# Directions:
Only the lines from the one holding "Continue the Blender" through the one holding "return 4 < along < 37 and 0 < out < 6.5" are to be retyped, exactly as they appear, with both boundary lines included.

# Recorded information:
·····

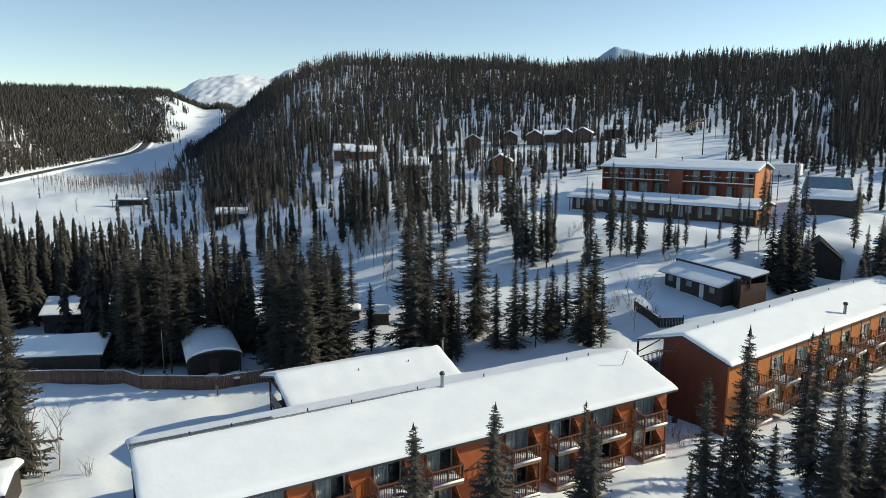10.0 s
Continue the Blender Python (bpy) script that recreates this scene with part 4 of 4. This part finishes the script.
for stand in (SHADE_STAND, CABIN_STAND, FENCE_STAND, RIVER_STAND, RIVER_EDGE, BACK_STAND, YARD_STAND, SLOPE_STAND):
    for x, y, h, k in stand:
        if stand in (SHADE_STAND, FENCE_STAND) and y > 0.73 * -x / 0.555 and y > 50:
            continue
        spruce(x, y, h, k, (1.5 if stand in (BACK_STAND, YARD_STAND, SHADE_STAND, FENCE_STAND, CABIN_STAND) else 1.15) if k in (0, 3, 6) else (1.2 if stand in (BACK_STAND, YARD_STAND, SLOPE_STAND) else 1.0))

# younger trees crowd round the big ones
young = random.Random(23)
for x, y, h, k in BACK_STAND + SLOPE_STAND[:10] + RIVER_STAND[:12]:
    for _ in range(1):
        a, o = young.uniform(0, 6.28), young.uniform(1.0, 2.3)
        px, py = x + o * math.cos(a), y + o * math.sin(a)
        if bool(free(np.array([px]), np.array([py]))[0]):
            spruce(px, py, h * young.uniform(0.45, 0.9), young.choice((0, 1, 3, 5)), 1.25)

bank_trees = random.Random(17)
for k in range(22):
    y = 84 + 3.8 * k + bank_trees.uniform(-1.2, 1.2)
    spruce(float(river_left(y)) - bank_trees.uniform(0.8, 4.5), y, bank_trees.uniform(11.5, 15.5), bank_trees.choice((1, 5, 2, 6, 4)), 0.9)

near = scatter(5, 7500, 58, 130, -36, 68)
stand = [q for q in near if q[0] < -0.75 * q[1]]
def before_lodge(x, y):
    along, out = (x + 4.94) * 0.426 + (y - 59.67) * 0.905, (x + 4.94) * 0.905 - (y - 59.67) * 0.426
    return 4 < along < 37 and 0 < out < 6.5


near = [q for q in near if q[0] >= -0.75 * q[1] and not before_lodge(q[0], q[1]) and min(math.hypot(q[0] - a, q[1] - b) for a, b in SPRUCES) > 1.3][:460]
for x, y, p, q in near:
    d = float(bank_distance(x, y))
    h = (11 + 4.5 * p) if d < 34 or x < -40 else (5 + 8 * p)
    spruce(x, y, h, (2, 4, 7, 5, 4, 7, 2, 1)[int(q * 8)] if d < 34 else (0, 1, 3, 5, 6, 1, 0)[int(q * 7) % 7], 0.68 + 0.25 * p if d < 34 else 0.80 + 0.25 * p)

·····

# Written reply:
Continue the Blender Python (bpy) script that recreates this scene with part 4 of 4. This part finishes the script.
for stand in (SHADE_STAND, CABIN_STAND, FENCE_STAND, RIVER_STAND, RIVER_EDGE, BACK_STAND, YARD_STAND, SLOPE_STAND):
    for x, y, h, k in stand:
        if stand in (SHADE_STAND, FENCE_STAND) and y > 0.73 * -x / 0.555 and y > 50:
            continue
        spruce(x, y, h, k, (1.5 if stand in (BACK_STAND, YARD_STAND, SHADE_STAND, FENCE_STAND, CABIN_STAND) else 1.15) if k in (0, 3, 6) else (1.2 if stand in (BACK_STAND, YARD_STAND, SLOPE_STAND) else 1.0))

# younger trees crowd round the big ones
young = random.Random(23)
for x, y, h, k in BACK_STAND + SLOPE_STAND[:10] + RIVER_STAND[:12]:
    for _ in range(1):
        a, o = young.uniform(0, 6.28), young.uniform(1.0, 2.3)
        px, py = x + o * math.cos(a), y + o * math.sin(a)
        if bool(free(np.array([px]), np.array([py]))[0]):
            spruce(px, py, h * young.uniform(0.45, 0.9), young.choice((0, 1, 3, 5)), 1.25)

bank_trees = random.Random(17)
for k in range(22):
    y = 84 + 3.8 * k + bank_trees.uniform(-1.2, 1.2)
    spruce(float(river_left(y)) - bank_trees.uniform(0.8, 4.5), y, bank_trees.uniform(11.5, 15.5), bank_trees.choice((1, 5, 2, 6, 4)), 0.9)

near = scatter(5, 7500, 58, 130, -36, 68)
stand = [q for q in near if q[0] < -0.75 * q[1]]
def before_lodge(x, y):
    along, out = (x + 4.94) * 0.426 + (y - 59.67) * 0.905, (x + 4.94) * 0.905 - (y - 59.67) * 0.426
    return 4 < along < 37 and 0 < out < 6.5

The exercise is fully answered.